The land of the Pyramids

By Sophie Rieckmann

Inspired by a National Geographic article, as a few things surprised me into writing a little blog post for you all. A couple of things may come as a shock, putting into question your beliefs about Pyramids which you have held since doing the Egyptians in history in year 3!

Contrary to popular belief, although Egypt has may pyramids which house many a Pharaoh, it is not the land with the most pyramids. One country directly to the south beats it. The Sudan. You may be thinking ‘Ok. Great. I’m not that interested in pyramids anyway.’ Well, hold your horses, my friend. This piece of knowledge has some significant implications.

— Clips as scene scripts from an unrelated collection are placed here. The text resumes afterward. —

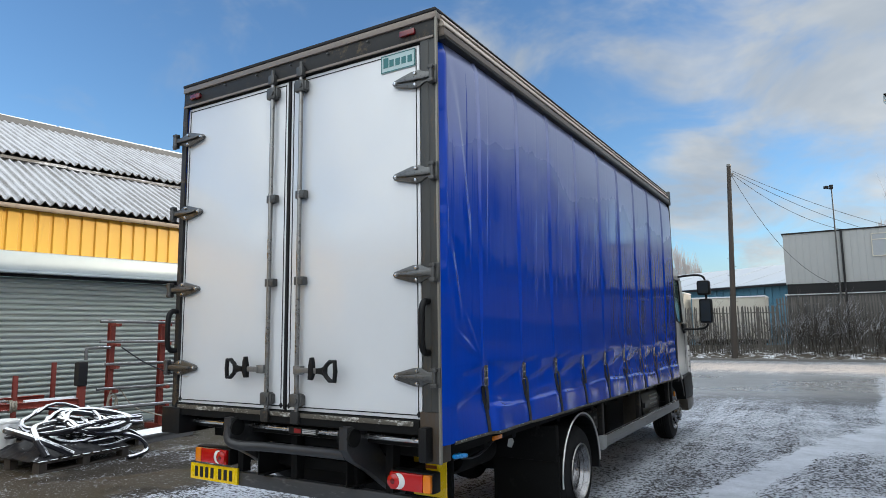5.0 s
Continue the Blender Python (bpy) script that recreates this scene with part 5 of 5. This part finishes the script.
def build_kerb():
    bm = fresh()
    rnd = random.Random(8)
    x = -45.0
    while x < 30:
        d = rnd.uniform(-0.02, 0.02)
        box(bm, (x, 33.6 + d, -0.05), (x + 0.9, 33.74 + d, 0.11 + d), 0.012)
        x += 0.915
    single("kerb", bm, "cast_iron", (0, 0, 0), 0, "dark wet kerb stones along the far road", "kerb", kind="structure")
    bm = fresh()
    bmesh.ops.create_grid(bm, x_segments=220, y_segments=14, size=1.0)
    for v in bm.verts:
        v.co.x = -7.5 + v.co.x * 37
        v.co.y = 35.4 + v.co.y * 1.66
        v.co.z = 0.07 + 0.10 * noise.noise(v.co * 0.9) + 0.09 * noise.noise(v.co * 3.1) + 0.20 * max(0, v.co.y - 34)
    single("verge", bm, "verge", (0, 0, 0), 0, "rough verge of frozen earth, dead stems and snow along the fence", "verge", kind="structure")


def verge_material():
    m = bpy.data.materials.new("snowy_verge")
    m.use_nodes = True
    t = m.node_tree
    b = t.nodes["Principled BSDF"]
    co = t.nodes.new("ShaderNodeTexCoord").outputs["Object"]
    a, c = fuzz(t, co, 4.0, 6.0, 0.7, 0.4), fuzz(t, co, 0.7, 4.0, 0.6)
    mask = (a * 0.7 + c * 0.4).step(0.55, 0.66)
    earth = tint(t, a, (0.02, 0.016, 0.012), (0.10, 0.08, 0.055))
    t.links.new(tint(t, mask, earth, (0.66, 0.68, 0.72)), b.inputs["Base Color"])
    b.inputs["Roughness"].default_value = 0.85
    n = t.nodes.new("ShaderNodeBump")
    n.inputs["Strength"].default_value, n.inputs["Distance"].default_value = 0.8, 0.04
    t.links.new(a.s, n.inputs["Height"])
    t.links.new(n.outputs[0], b.inputs["Normal"])
    return m


M["verge"] = verge_material()
build_kerb()


def twig_mesh(bm, p, d, length, r, level, rnd, out=0.6):
    """A branching stem of thin three-sided twigs."""
    q = p + d * length
    n = 3 if level < 2 else 5
    pipe(bm, [p, (p + q) / 2 + Vector((rnd.uniform(-1, 1), rnd.uniform(-1, 1), 0)) * length * 0.05, q], r, n, radii=[r, r * 0.8, r * 0.55])
    if level <= 0:
        return
    for _ in range(rnd.choice((3, 4))):
        s = rnd.uniform(0.3, 1.0)
        e = (d + Vector((rnd.uniform(-1, 1), rnd.uniform(-1, 1), rnd.uniform(-0.3, 0.7))) * out).normalized()
        twig_mesh(bm, p + d * length * s, e, length * rnd.uniform(0.45, 0.7), r * 0.5, level - 1, rnd, out)


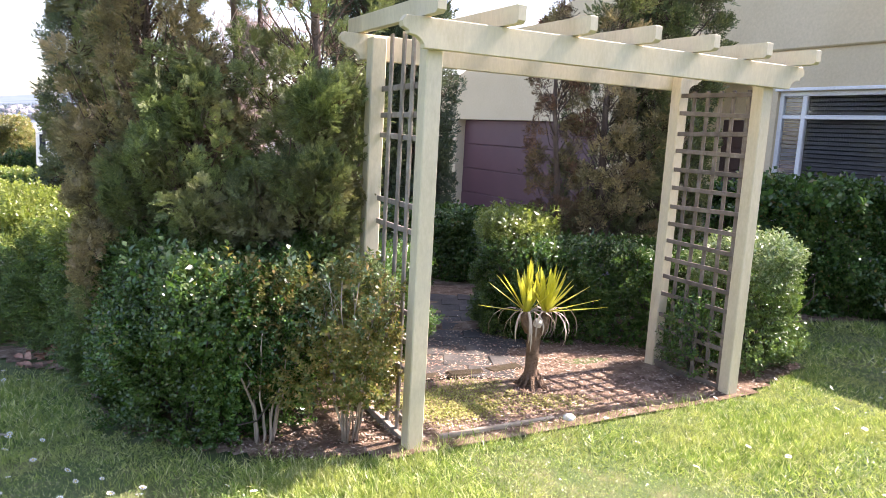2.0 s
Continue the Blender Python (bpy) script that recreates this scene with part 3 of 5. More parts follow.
# Added dark panel, so gaps between the slats look like unlit room.
part("room_dark_panel", box(WX + 0.9, WX + 0.95, 4.45, 7.59, -0.5, 3.0, 0), M_ROOM_DARK, win)


def sconce(loc, rz):
    t = thing("wall_light", loc, "black slatted wall light with frosted glass", "wall light", group="wall lights on the house", rz=rz)
    m = t.matrix_basis
    for name, args, mat in (("body", (0.002, 0.05, -0.07, 0.07, -0.17, 0.17, 0.005), M_BLACK), ("diffuser", (0.051, 0.085, -0.055, 0.055, -0.15, 0.15, 0.006), M_FROST)):
        b = box(*args)
        b.transform(m)
        part(name, b, mat, t)
    for k in range(5):
        b = box(0.086, 0.10, -0.072, 0.072, -0.165 + k * 0.075, -0.135 + k * 0.075, 0.003)
        b.transform(m)
        part("bar", b, M_BLACK, t)
    return t


sconce((WX, 17.48, 1.77), 180)
sconce((WX, 10.95, 1.78), 180)
sconce((9.75, 10.252, 1.95), -90)

# side gate and boundary wall
gate_z = gz(8.4, 18.4)
gw = tagged(part("boundary_wall", box(5.2, 7.43, 18.4, 18.6, gate_z - 0.4, 1.30, 0.01), M_RENDER), "low cream rendered boundary wall beside the gate", "wall", kind="structure")
gate = thing("side_gate", (8.4, 18.45, gate_z), "red-brown stained timber double side gate, closed", "gate")
for x0, x1, nm in ((7.46, 8.26, "leaf"), (8.62, 9.40, "leaf")):
    part(nm, box(x0, x1, 18.44, 18.49, gate_z + 0.03, 1.36, 0.006), M_GATE, gate)
    for xa, xb in ((x0, x0 + 0.10), (x1 - 0.10, x1)):
        part("stile", box(xa, xb, 18.415, 18.438, gate_z + 0.03, 1.36, 0.005), M_GATE, gate)
    for za in (gate_z + 0.06, 1.24):
        part("rail", box(x0 + 0.102, x1 - 0.102, 18.417, 18.438, za, za + 0.11, 0.005), M_GATE, gate)
    nb = 6
    for k in range(nb):
        w = (x1 - x0 - 0.21) / nb
        part("board", box(x0 + 0.105 + k * w + 0.004, x0 + 0.105 + (k + 1) * w - 0.004, 18.425, 18.438, gate_z + 0.18, 1.235, 0.003), M_GATE, gate)
part("centre_panel", box(8.27, 8.61, 18.43, 18.48, gate_z + 0.03, 1.37, 0.006), M_GATE, gate, "bright orange-brown timber panel between the leaves")
part("handle", box(8.20, 8.235, 18.38, 18.414, 0.62, 0.76, 0.006), M_BLACK, gate, "black latch handle")

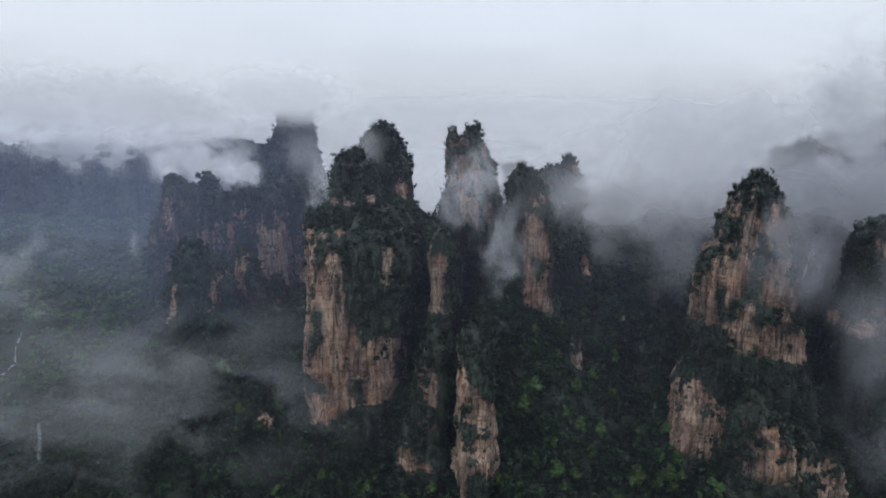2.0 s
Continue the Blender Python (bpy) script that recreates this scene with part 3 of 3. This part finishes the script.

Firstly, the pyramids in the Sudan were not built by the Egyptians. In fact, they were built by Kushite Kings and Queens of Nubia ( in modern-day Sudan), after they relocated to a place named Meroë. Here, the Kushites found themselves safe from the 26th Dynasty of Egypt.

Secondly, the pyramids were built because the early Kushite Kings and Queens were members of the 25th Dynasty of Egypt and they wished to be buried in the traditional fashion. In around 250 B.C. Meroë became the preferred necropolis of the Kings and Queens, with two main burial locations within the area. The northern area in the Sudan today still contains the best-preserved pyramids, with the final resting places of 30 Kings, 8 Queens, and 3 Princes.

In comparison to Egyptian pyramids, the ones in Meroë tend to be slightly smaller and lack the pointed capstone, known as a pyramidion. This makes the pyramids of Sudan look more like those in Deir el Medina, near Luxor, which are known as chapel pyramids. Said style of pyramid was build from 1539-1075 B.C. during a time in which Kushite culture seemed to be adopting Egyptian customs.

There we are. A little de-bunking of pyramid history. So, although the Egyptians were the first to build pyramids, the place in which they stand most numerously is in fact in the Sudan- many of them still standing today.